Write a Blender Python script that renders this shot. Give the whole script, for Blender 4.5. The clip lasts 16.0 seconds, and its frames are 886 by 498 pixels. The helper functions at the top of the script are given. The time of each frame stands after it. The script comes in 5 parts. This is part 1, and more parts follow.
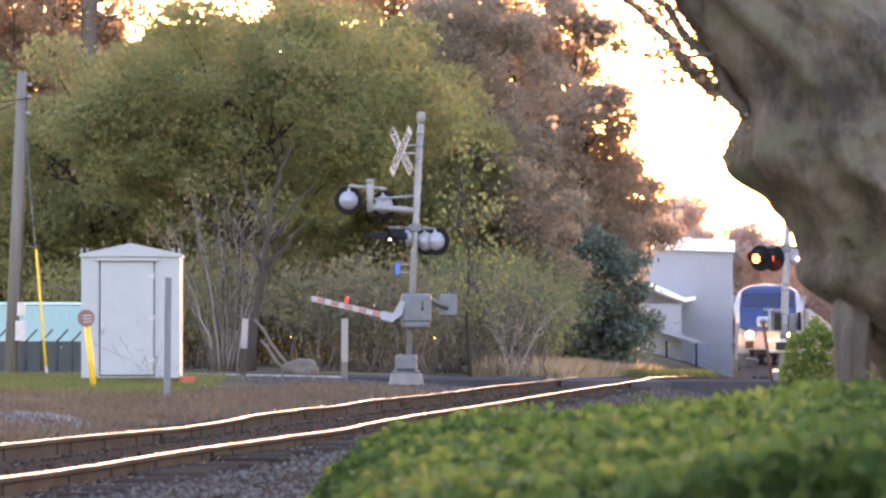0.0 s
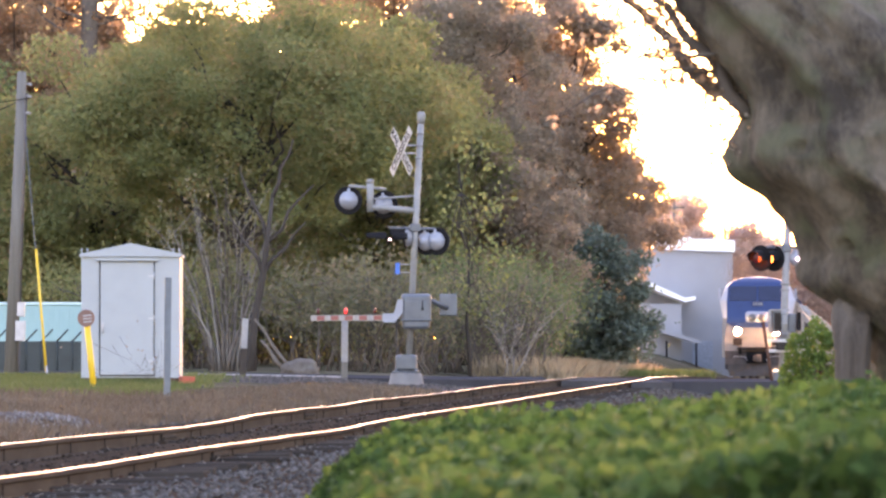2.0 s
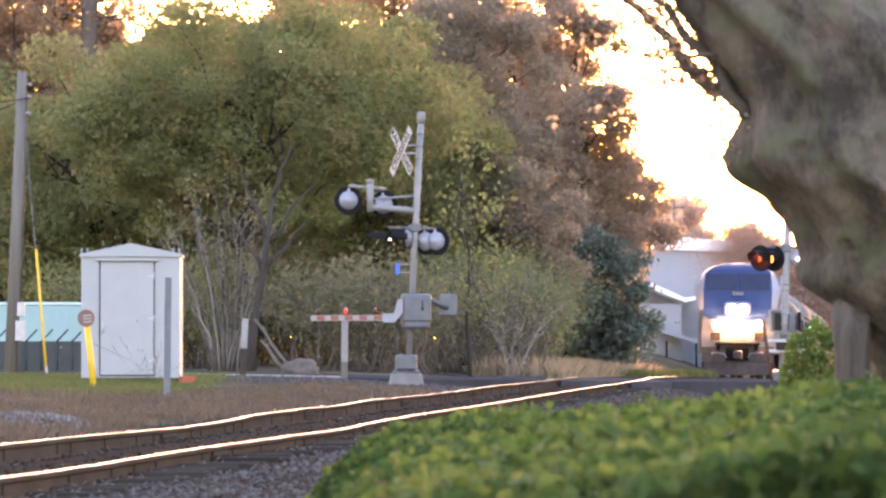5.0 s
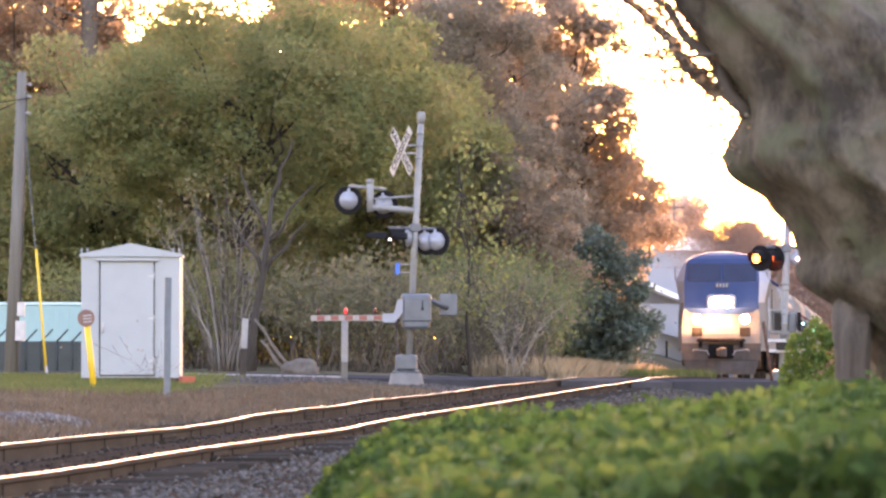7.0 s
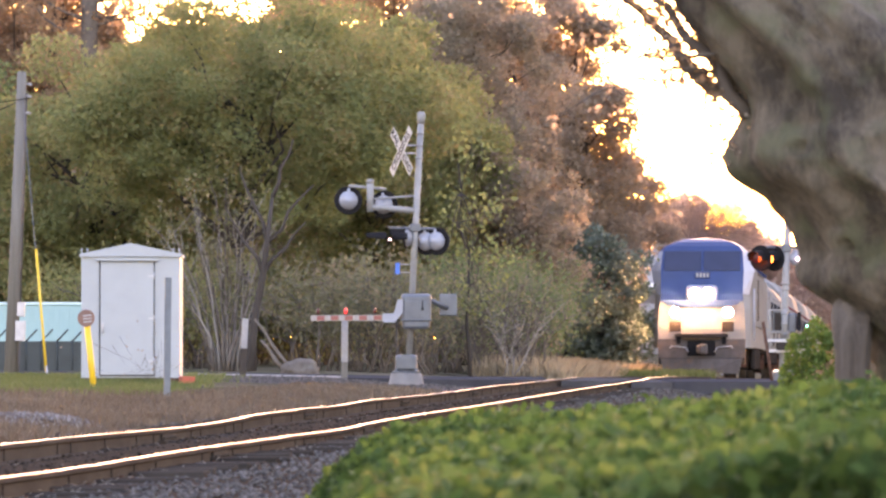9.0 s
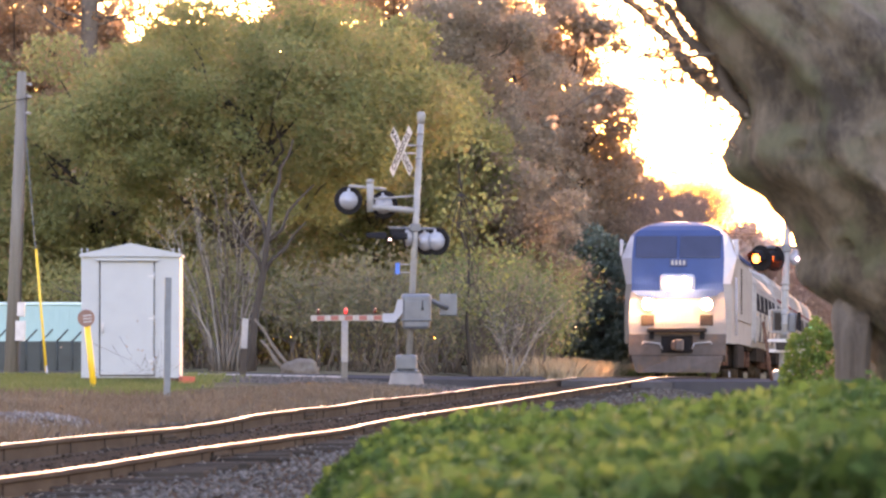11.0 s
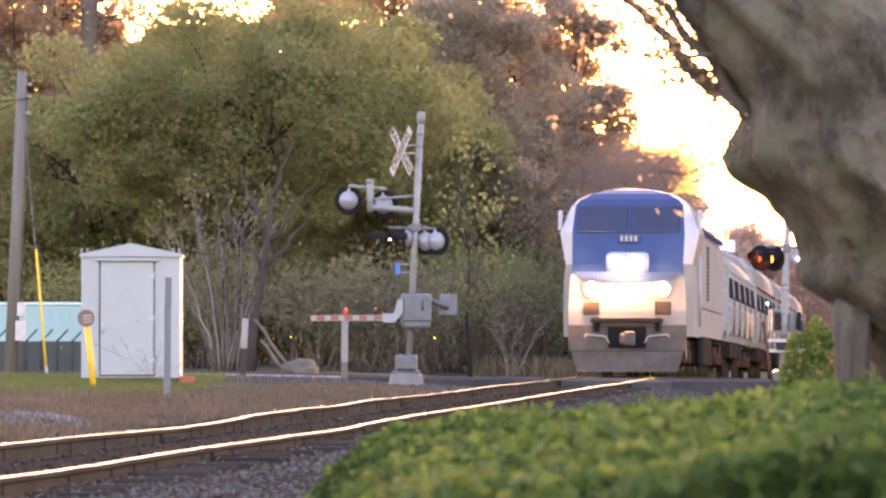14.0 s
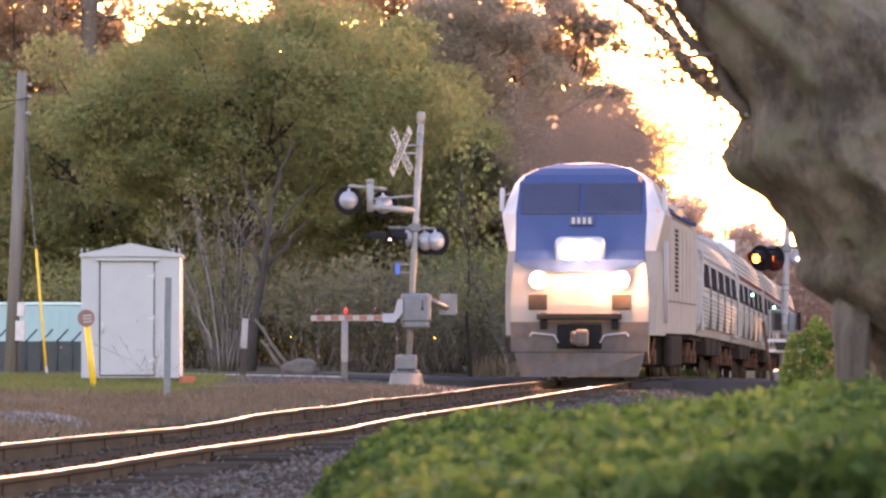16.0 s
■ ■ ■ ■
Your instructions
Write out the listing above again, exactly, but with no pictures in the copy.

Exercise solution
Write a Blender Python script that renders this shot. Give the whole script, for Blender 4.5. The clip lasts 16.0 seconds, and its frames are 886 by 498 pixels. The helper functions at the top of the script are given. The time of each frame stands after it. The script comes in 5 parts. This is part 1, and more parts follow.
0.0 s
2.0 s
5.0 s
7.0 s
9.0 s
11.0 s
14.0 s
16.0 s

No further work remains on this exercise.